When I arrived here, I didn’t want to leave. But now our stay has been extended. By a day. By another day. By two more days. On Thursday we did “bag drag,” where our bags were weighed and driven over to McMurdo for our C-17 flight scheduled to leave at 4am Friday. We decided to stay up for our 2am pickup but it was snowing, and the plane never left Christchurch. Flight cancelled. So now we’re left with the clothes we were wearing and whatever we’d packed into our carry-on bag. I had been warned. “You can check out but you might never leave,” said Matt Vance, media wrangler and our on-ice escort, at bag drag.
National Geographic described the McMurdo Sound ice runway as the world’s number one extreme airport, and given that, I’m happy that they delay our flight out until conditions are good. Since we arrived last week, the runway has been moved from the sea ice to the permanent Ross Ice Shelf, where the ice is thicker. Even so, the plane from New Zealand won’t land if visibility is limited or if visual definition is poor – with white clouds and a white runway on the endless white ice shelf it all becomes too difficult for the pilot to see what’s what.
Last night I went to hear Robert Bindschalder lecture at the Crary Lab at McMurdo Station. His lecture – Poking the Pig – was about his work on the Pine Island Glacier ice shelf. The PIG, as he calls it, is the fastest moving glacier in Antarctica, or in Bindschadler’s words, “this sucker really roars”. Bindschadler says the key to understanding the PIG ice shelf lies beneath the ice, and that’s where they’re going to look. They’re about to set up a field camp on the glacier and are going to start direct observations of what’s going on beneath the ice.
For a science girl like me, hearing a rock star scientist lecture at the Crary Lab in Antarctica – well, it doesn’t get much better than that. I travelled over with Si and Oli, but chose to walk back to Scott Base on my own, on the scoria road over the hill, past the slowly turning wind turbines on Crater Hill. I waved at the red monster trucks and NSF vans that drove the road between McMurdo and Scott Base, while the snow fell around me and Sigur Ros played in my headphones. This place makes me feel so happy and so sad all at the same time. I keep having teary moments – about everything and nothing. I’ve spent lots of time surrounded by people here, but in the moments when I’m alone in all this vastness and flatness and whiteness, emotions seem to start leaking out of me like I’m an ice cube melting on a hot table.
So now we’re waiting, and it’s nice. It feels completely appropriate to have a bit of melancholia here. I’ve done all my interviews for the stories I’m writing for the Listener and now I’m relaxing – today I did some writing and some walking – and just enjoying this place. I’m so lucky to be here.

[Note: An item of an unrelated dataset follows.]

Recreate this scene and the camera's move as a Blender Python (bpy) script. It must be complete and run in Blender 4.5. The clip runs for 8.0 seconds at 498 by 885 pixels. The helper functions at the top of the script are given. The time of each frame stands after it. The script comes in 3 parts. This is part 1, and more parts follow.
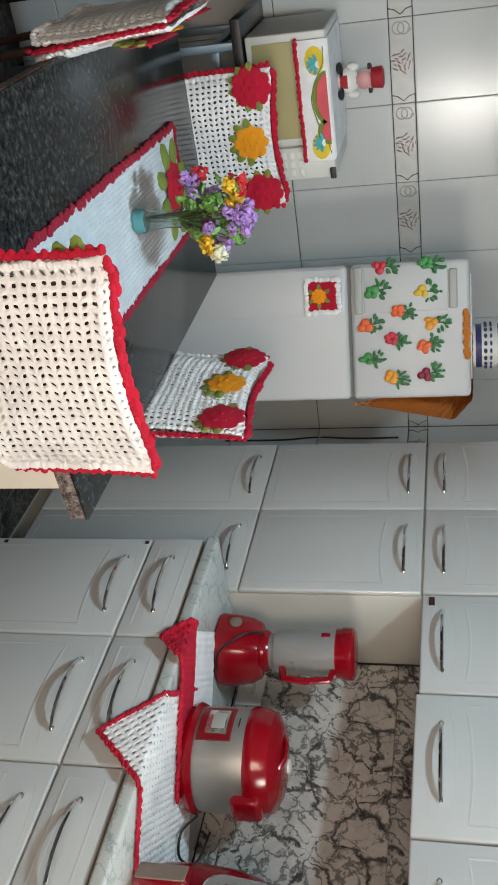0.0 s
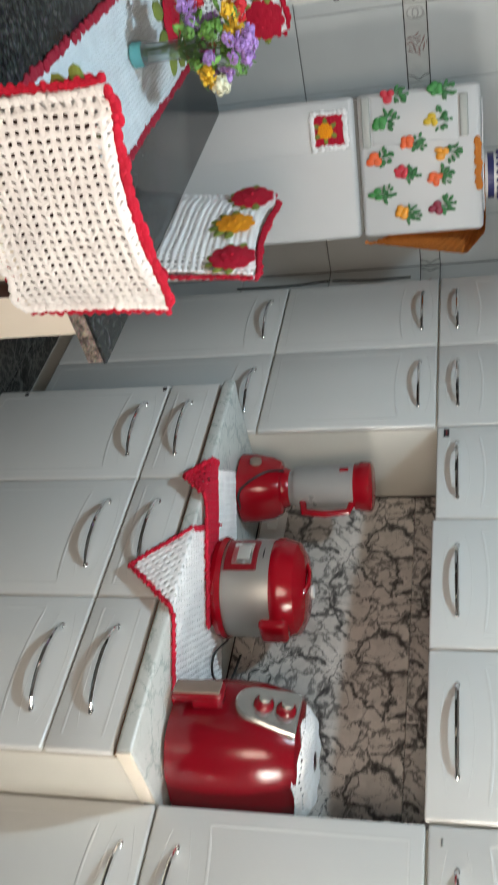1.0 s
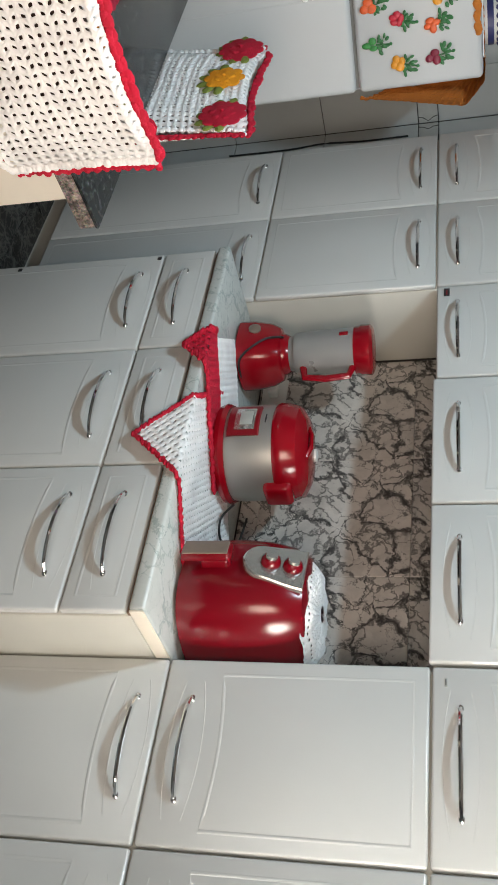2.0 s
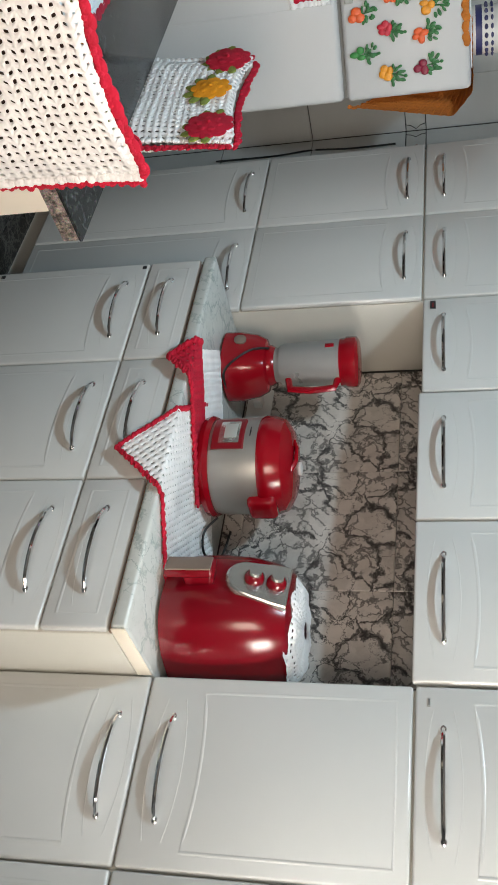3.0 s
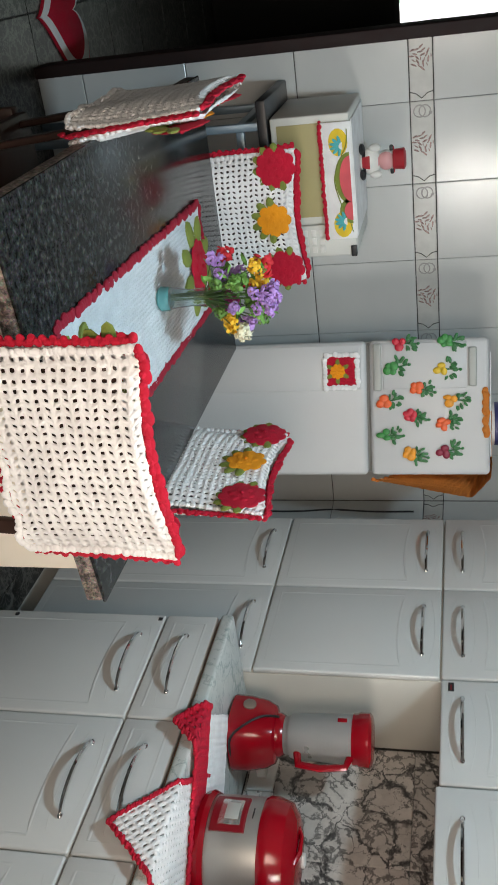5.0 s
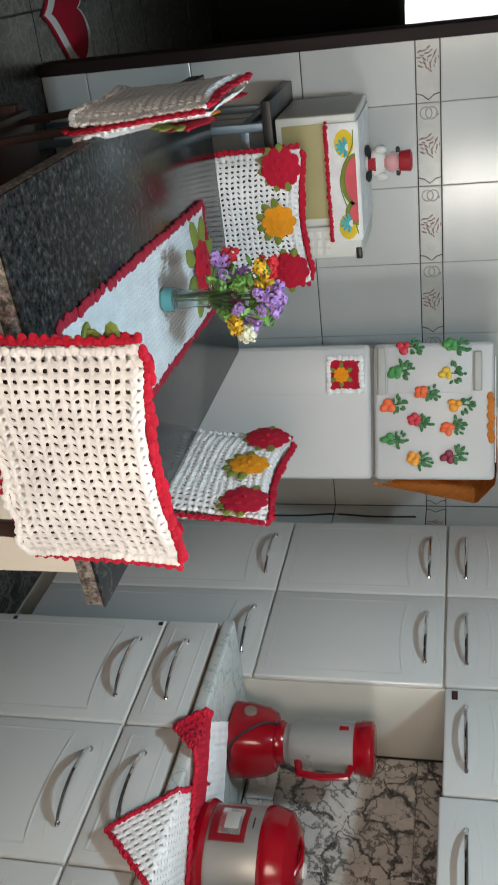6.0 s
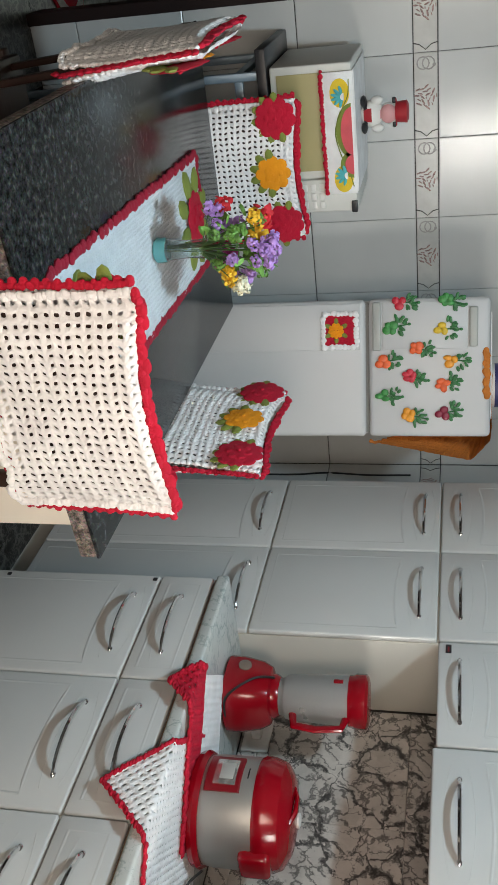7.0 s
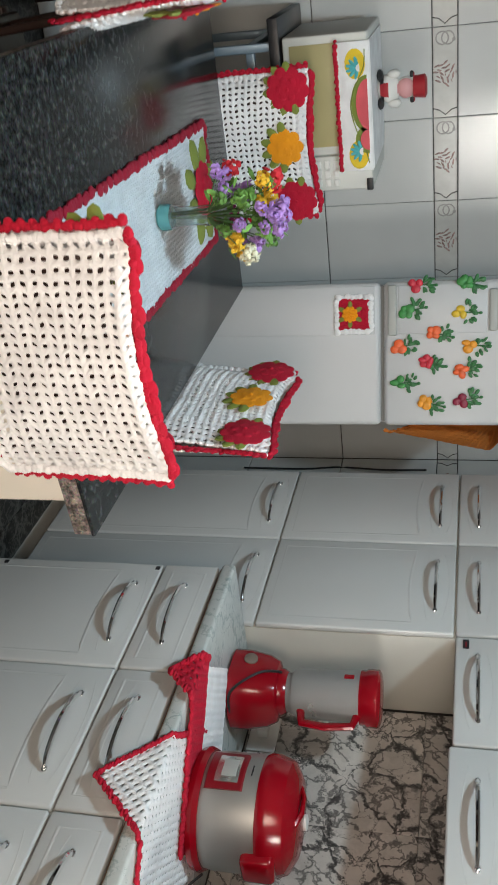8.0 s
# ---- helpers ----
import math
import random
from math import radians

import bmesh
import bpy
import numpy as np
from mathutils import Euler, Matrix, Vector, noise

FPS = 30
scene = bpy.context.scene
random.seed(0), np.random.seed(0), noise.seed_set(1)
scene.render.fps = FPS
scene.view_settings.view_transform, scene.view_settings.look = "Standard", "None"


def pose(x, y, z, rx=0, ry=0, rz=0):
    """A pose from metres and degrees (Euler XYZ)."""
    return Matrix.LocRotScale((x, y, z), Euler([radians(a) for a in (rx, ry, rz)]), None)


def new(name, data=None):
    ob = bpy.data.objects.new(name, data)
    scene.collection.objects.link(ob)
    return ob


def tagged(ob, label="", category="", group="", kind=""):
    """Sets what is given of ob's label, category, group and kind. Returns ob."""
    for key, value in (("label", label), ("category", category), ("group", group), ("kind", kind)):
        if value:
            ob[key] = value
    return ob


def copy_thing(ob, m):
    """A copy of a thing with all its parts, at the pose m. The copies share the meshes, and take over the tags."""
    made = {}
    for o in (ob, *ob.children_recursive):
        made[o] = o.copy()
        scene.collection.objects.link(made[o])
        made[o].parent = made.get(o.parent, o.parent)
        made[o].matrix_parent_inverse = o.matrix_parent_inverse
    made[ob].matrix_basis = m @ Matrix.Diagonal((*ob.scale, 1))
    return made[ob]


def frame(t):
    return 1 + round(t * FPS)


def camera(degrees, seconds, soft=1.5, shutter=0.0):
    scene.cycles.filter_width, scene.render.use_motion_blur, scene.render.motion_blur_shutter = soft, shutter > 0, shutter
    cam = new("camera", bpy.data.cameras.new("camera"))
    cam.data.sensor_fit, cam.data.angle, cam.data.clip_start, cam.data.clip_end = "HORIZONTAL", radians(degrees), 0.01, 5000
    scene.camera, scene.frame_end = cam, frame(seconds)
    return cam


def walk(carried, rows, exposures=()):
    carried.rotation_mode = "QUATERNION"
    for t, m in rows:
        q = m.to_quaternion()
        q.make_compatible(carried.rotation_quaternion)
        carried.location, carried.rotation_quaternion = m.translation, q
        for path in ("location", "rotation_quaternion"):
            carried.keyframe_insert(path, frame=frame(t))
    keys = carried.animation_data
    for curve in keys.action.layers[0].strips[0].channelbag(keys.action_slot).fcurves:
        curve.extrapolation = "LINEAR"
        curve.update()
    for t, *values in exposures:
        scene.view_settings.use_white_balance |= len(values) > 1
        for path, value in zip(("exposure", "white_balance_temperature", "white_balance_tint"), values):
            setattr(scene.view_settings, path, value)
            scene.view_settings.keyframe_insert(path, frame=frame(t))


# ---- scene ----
cam = camera(30.3, 8.0, soft=1.2, shutter=0.45)
# seconds, eye, heading to the right of +y, pitch, turn of the phone about its view (it is held on its side)
ROWS = [
    (0.0, -1.8330, -2.0200, 1.5540, 32.915, -12.946, 89.100),
    (0.5, -1.8350, -2.0490, 1.5570, 35.244, -12.501, 88.800),
    (1.0, -1.8120, -2.0750, 1.5570, 41.866, -14.006, 88.500),
    (1.5, -1.7870, -2.0950, 1.5590, 45.564, -14.243, 88.200),
    (2.0, -1.7770, -2.1070, 1.5570, 49.290, -14.301, 88.200),
    (2.2, -1.7821, -2.1055, 1.5592, 49.393, -14.063, 88.155),
    (3.3, -1.8011, -2.0514, 1.5551, 49.233, -13.163, 89.008),
    (3.5, -1.8160, -2.0450, 1.5440, 46.893, -13.177, 88.900),
    (4.0, -1.8460, -2.0110, 1.5300, 38.894, -13.037, 88.800),
    (4.5, -1.8610, -1.9920, 1.5180, 32.018, -13.033, 88.700),
    (4.7, -1.8710, -1.9890, 1.5170, 30.227, -13.239, 88.900),
    (5.8, -1.8610, -1.9530, 1.4960, 28.540, -13.240, 89.800),
    (6.0, -1.8570, -1.9540, 1.4950, 29.000, -13.181, 89.900),
    (6.5, -1.8340, -1.9490, 1.4890, 30.893, -12.886, 90.400),
    (7.0, -1.8210, -1.9550, 1.4900, 31.155, -12.797, 90.300),
    (7.5, -1.7930, -1.9440, 1.4950, 30.676, -13.269, 90.000),
    (8.0, -1.6910, -1.8920, 1.4820, 30.392, -13.737, 90.600),
]
walk(cam, [(t, pose(x, y, z, 90 + pitch, 0, -yaw) @ pose(0, 0, 0, 0, 0, roll)) for t, x, y, z, yaw, pitch, roll in ROWS],
     [(0.0, -0.26), (0.7, -0.2), (1.2, -0.15), (2.2, -0.18), (3.5, -0.14), (4.0, -0.16), (4.5, -0.24), (8.0, -0.27)])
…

Observation Hill is covered in a light dusting of snow. There are a few more baby seals dotted on the sea ice in front of the base. It’s been an incredible 10 days. I’ve been ice fishing for Trematomus pennelliwith Clive Evans and his team. I’ve driven a Haggland. I’ve been camping on the Ross Ice Shelf. I’ve been on a helicopter trip to the Taylor Valley and had coffee and peanut butter slice at an American field camp. I’ve talked to penguins and Weddell seals. I’ve been walking and cross-country skiing in the most incredible place on earth. I’ve made new friends with whom I’ve drunk whisky and discussed poetry, depression, careers, sailing, relationships, science and, what it always comes back to, Antarctica.
And maybe, just maybe, tomorrow I’ll make it home. To my family, my garden, a book I have to finish and to a summer where I can go outside without radioing in my intentions and putting on giant boots and layers of polypropylene, nylon and wool.